What are your hopes for the One Book One Marin project?
To see One Book One Marin continue on a regular basis and become a tradition in Marin. I understand that is what is now happening in Seattle. I would love to see [the program] become something that brings people together. It’s a very interesting idea—to have an entire community discussing one theme—especially if the theme concerns the immediate area and its history and involves ideas that were once prevalent and are still prevalent now, such as immigration and femininism.

How long did you take writing Daughter of Fortune?
Oh, many years; probably seven. I came to the United States and Marin in 1987 because I fell in love with the story of Willie, who’s now my husband, and I wrote that book, The Infinite Plan. But even prior to that I was thinking about Daughter of Fortune because I’ve long been fascinated by California history. So in 1990, I started the research and continued for two years. But then my daughter Paula got sick and died and, in 1993, I wrote Paula, a memoir about her. And after that, I continued researching but couldn’t write—I was too sad. For many years, I had writer’s block. So to get myself out of that horrible mood, that depression, I wrote a nonfiction book about lust and gluttony; that was Aphrodite, which I finished in 1996. And then I wrote Daughter of Fortune. So it took many years of research.

Where—and how—did you do your research for the book?
I read numerous books on California’s Gold Rush, I spent days in Berkeley’s Bancroft Library, and I read all the books by (former state librarian) Kevin Starr regarding that time period. Also, I wanted to read the letters written by the miners who came from Chile to California, so I went to a library in Santiago as well as the Bancroft.

Fortunately for me, it was the Gold Rush’s 150th anniversary and there were exhibits, films and lectures in Oakland and San Francisco—I went to all of them. I even watched old westerns on television; they helped me with how people dressed and lived. In doing research, whether in a library or my office, I would mark passages in books with stickers and then made piles of books on the floor according to themes. Next, I pinned notes on the wall indicating where I read things so I could find them when they were needed. It’s a long process.

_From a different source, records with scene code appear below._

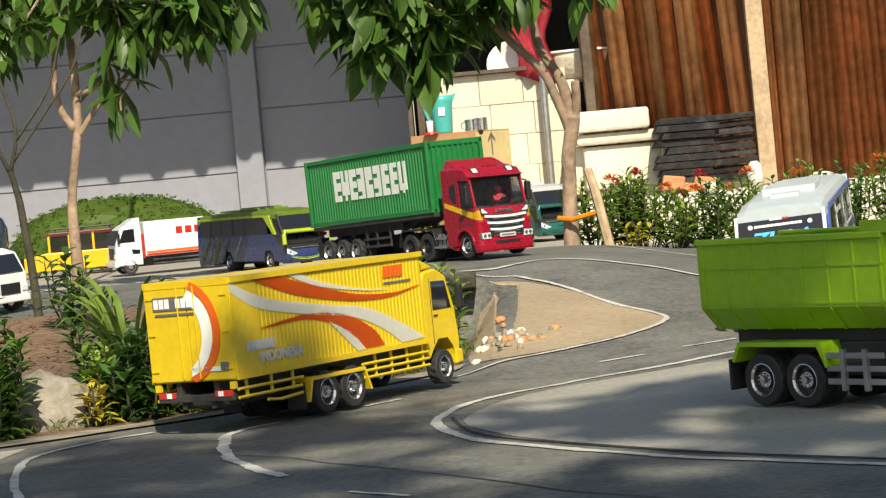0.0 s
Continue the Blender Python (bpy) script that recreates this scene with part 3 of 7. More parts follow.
def tractor():
    """Red three-axle tractor unit; origin on the ground under the middle of its front."""
    t = thing("tractor_truck", "glossy red toy tractor unit with yellow stripe and silver grille", "truck")
    hw, wx = 0.104, -0.076
    front_x = lambda z: 0.004 if z < 0.115 else 0.004 - 0.010 * (z - 0.115) / 0.05
    for s in (-1, 1):
        y0, y1 = sorted((s * hw, s * (hw - 0.007)))
        rim = [(wx + 0.051 * math.cos(a), 0.043 + 0.054 * math.sin(a)) for a in [math.pi * k / 12 for k in range(13)]]
        low = [(-0.0215, 0.043)] + [p for p in rim if p[0] < -0.0215 and p[1] > 0.05] + [(-0.128, 0.05), (-0.18, 0.05), (-0.18, 0.16), (-0.0215, 0.16)]
        flank = part("side_panel", prism(low, y0, y1, 0.0012), RED, t)
        part("windscreen_pillar", prism([(-0.012, 0.158), (-0.024, 0.158), (-0.052, 0.262), (-0.038, 0.262)], y0 - 0.0 + (0.004 if s < 0 else -0.004), y1 + (0.004 if s < 0 else -0.004), 0.002), RED, t)
        part("door_pillar", prism([(-0.096, 0.158), (-0.18, 0.158), (-0.18, 0.285), (-0.1, 0.285)], y0, y1, 0.0015), RED, t)
        part("door_header", prism([(-0.04, 0.247), (-0.1, 0.25), (-0.1, 0.285), (-0.06, 0.28), (-0.042, 0.262)], y0, y1, 0.0012), RED, t)
        part("window_seal", prism([(-0.0225, 0.158), (-0.0965, 0.158), (-0.0965, 0.1555), (-0.0225, 0.1555)], s * (hw + 0.0003) - 0.0008, s * (hw + 0.0003) + 0.0008), BLACK, t)
        part("side_window", quad_mesh([(-0.024, s * (hw - 0.004), 0.158), (-0.097, s * (hw - 0.004), 0.158), (-0.099, s * (hw - 0.004), 0.25), (-0.048, s * (hw - 0.004), 0.25)], 0.001), TINTGLASS, t)
        part("rear_side_window", prism([(-0.112, 0.178), (-0.13, 0.18), (-0.148, 0.2), (-0.146, 0.236), (-0.112, 0.243)], s * (hw + 0.0002) - 0.0006, s * (hw + 0.0002) + 0.0006, 0.0004), DARKGLASS, t)
        part("window_frame", prism([(-0.108, 0.174), (-0.131, 0.175), (-0.152, 0.198), (-0.15, 0.24), (-0.108, 0.247)], s * (hw - 0.0002) - 0.0006, s * (hw - 0.0002) + 0.0006, 0.0004), RED, t)
        # seams round the door, drawn as thin dark gaskets
        for poly in ([(-0.1015, 0.09), (-0.1, 0.09), (-0.1, 0.252), (-0.1015, 0.252)], [(-0.03, 0.112), (-0.1, 0.112), (-0.1, 0.1105), (-0.03, 0.1105)], [(-0.0225, 0.115), (-0.024, 0.115), (-0.024, 0.156), (-0.0225, 0.156)]):
            part("door_seam", prism(poly, s * hw - 0.0003 * s, s * (hw + 0.0005)), BLACK, t)
        part("flank_stripe", prism([(-0.0215, 0.147), (-0.05, 0.153), (-0.18, 0.183), (-0.18, 0.168), (-0.05, 0.134), (-0.0215, 0.126)], s * (hw + 0.0004), s * (hw + 0.0012)), YSTRIPE, t, "yellow stripe")
        # the stripe goes on round the rounded corner
        bm = bmesh.new()
        prev = None
        for k in range(9):
            a = math.pi / 2 * k / 8
            row = []
            for zz in (0.126 - 0.006 * k / 8, 0.147 + 0.009 * k / 8):
                r = 0.0205
                row.append(bm.verts.new((front_x(zz) - 0.02 + r * math.sin(a), s * (hw - 0.02 + r * math.cos(a)), zz)))
            if prev:
                bm.faces.new((prev[0], prev[1], row[1], row[0]))
            prev = row
        bmesh.ops.solidify(bm, geom=list(bm.faces), thickness=0.0006)
        part("corner_stripe", bm, YSTRIPE, t, "yellow stripe")
        lamp = part("headlamp", prism([(s * (hw - 0.043), 0.06), (s * (hw - 0.007), 0.061), (s * (hw - 0.004), 0.081), (s * (hw - 0.04), 0.0825)], -0.008, 0.0075, 0.0012, axis="x"), STEEL, t)
        part("headlamp_lens", prism([(s * (hw - 0.0415), 0.062), (s * (hw - 0.01), 0.063), (s * (hw - 0.008), 0.079), (s * (hw - 0.039), 0.0805)], 0.0072, 0.0088, 0.0005, axis="x"), LENS, lamp)
        for yy in (0.018, 0.033):
            part("headlamp_bulb", lathe([(0.001, 0), (0.0062, 0), (0.0062, 0.0012), (0.001, 0.0016)], 12, "x", (0.0088, s * (hw - yy), 0.0715)), CHROME, lamp)
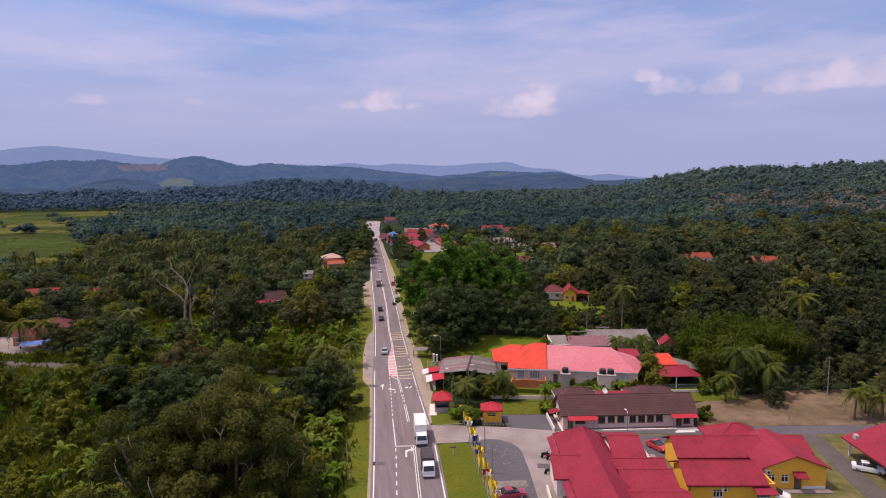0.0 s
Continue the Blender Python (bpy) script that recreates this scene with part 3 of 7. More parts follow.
sheet("lawn_west", [(-31, 137), (-26, 131), (-12, 130), (-11, 144.6), (-29, 150.5)], LAWN, "bright green lawn beside the lane", "lawn", 0.04)
sheet("scrub_clearing", [(-64, 164), (-34, 158), (-20, 160), (-24, 200), (-50, 206), (-66, 190)], LAWN, "sunny clearing of low green growth", "grass", 0.03)
sheet("scrub_clearing", [(-20, 156), (-12, 152.5), (1.5, 150), (3.2, 178), (-6, 186), (-22, 188)], LAWN, "sunny patch of low green growth by the lane", "grass", 0.034)
sheet("house_yard_west", [(-106, 178), (-92, 176), (-83, 181), (-85, 196), (-106, 200)], CONCRETE, "paved yard before a house", "pavement", 0.04)
sheet("rice_field", [(-220, 290), (-120, 330), (-120, 380), (-150, 440), (-180, 520), (-228, 600), (-240, 700), (-292, 932), (-440, 930), (-760, 930), (-760, 290)], PADDY, "broad green and yellow rice fields", "field", 0.05)


def rice_plots():
    """Strips of rice at different stages between low banks."""
    rng = random.Random(17)
    y = 330.0
    while y < 905:
        deep = rng.uniform(12, 30) * (1 + (y - 330) / 500)
        x = -118 - 0.30 * (y - 330) + rng.uniform(-8, 2)
        while x > -150 - 0.78 * y:
            wide = rng.uniform(35, 95)
            sk = rng.uniform(-4, 4)
            m = rng.choices((PADDY_RIPE, PADDY_GREEN, None), (3.4 if y > 560 else 0.8, 2.0, 2.0))[0]
            if m:
                sheet("rice_plot", [(x - wide, y + sk), (x - 2, y), (x - 2, y + deep - 2.5), (x - wide, y + sk + deep - 2.5)], m, "strip of rice between low banks", "field", 0.10, 0.08)
            x -= wide + 1.5
        y += deep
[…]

Do you have a case in point?
Yes, I remember reading somewhere that during the Gold Rush a bottle of champagne was cheaper than a glass of milk. Not because there were no cows, but because no one was interested in milking cows—they were too busy digging for gold. Also, bottles of champagne were easier to transport than milk. But I couldn’t rely on my memory. I had to be sure that I wasn’t making up a detail like that—one that really gives a sense of time and place to a book. So I would write down the book and the page where I read about the champagne and milk, place it on the wall, and be able to go back to it when I needed it.

Did you know what you were looking for while researching Daughter of Fortune?  Or did themes come out of the research?
Themes came from the research, definitely. All I knew going in was that the story would be told by a foreigner, possibly a woman. But then I learned that at first very few women came here during the Gold Rush. An exception would be the prostitutes, and theirs was a very sad life I didn’t want to write about. However, in doing the research, I did find that some women came to California and dressed like men. One of them, she called herself Charles, distributed the mail. And though the men knew she was a woman, they treated her like a man, say, when she walked into a bar. But in other cases, women dressed like men, acted like men, and no one knew any difference for years until they were preparing a body for a funeral. I thought this was a very interesting idea, a Shakespearean change of identity idea. By then, I knew my protagonist would be a woman, possibly a Chilean woman, but a woman who dressed like a man. And that’s how I got Eliza Sommers, whom readers meet in the first sentence of Daughter of Fortune.

Is it true that eroticism is a theme in many of your novels?
In all of my novels. There are certain themes that are always in my books. They are sex, death, violence, political issues and women’s issues. And I always try to write about individuals who are not sheltered by the big umbrella of the establishment, either because of their sexual preferences, or because they’re delinquents, or foreigners. When I can get the story from the perspective of the outsider, I feel more comfortable writing it. It would be hard for me to write about, for example, people from the Midwest with common sense—unless I could tell it from the perspective of an outsider, or a foreigner, who’s observing, at a certain distance. That’s why I like historical novels so much; they give you that distance.

When you write, is it in Spanish or in English?
With nonfiction or memoirs, I write in English; my novels, I write in Spanish. Fortunately, I have an excellent translator in Margaret Sayers Peden, an 80-year-old academic who lives in Missouri. Many times, because Americans don’t like to talk about sex or violence or death as Latinos do, she has saved me. “Ahh, Isabel,” she’ll say, “this is a little too direct for American tastes,’ or ‘I’m going to tone this down a bit for you.’” And I do not dream of correcting her.

Is writing a novel—for you—a torturous experience?
It’s never torturous. The only time it was torturous was when I was writing a memoir, especially when I wrote about my daughter Paula, who had died. But when you write a novel it is never torturous. And there is a reason for that: if it is a work of the imagination, you are like God. You can do whatever you want. Who is going to say anything? The critics may demolish you, or the readers may say this is horrible. But you own your book; you can do what you want with the characters.

However, when you write nonfiction—and I know this because I was once a journalist—you must stick to the facts as much as possible. And when you write a memoir, though it is always subjective, there are other people involved, many of them still living, so they have to be considered and that’s often difficult. But writing a novel is never torturous, it’s fun, always fun; writing Daughter of Fortune was fun.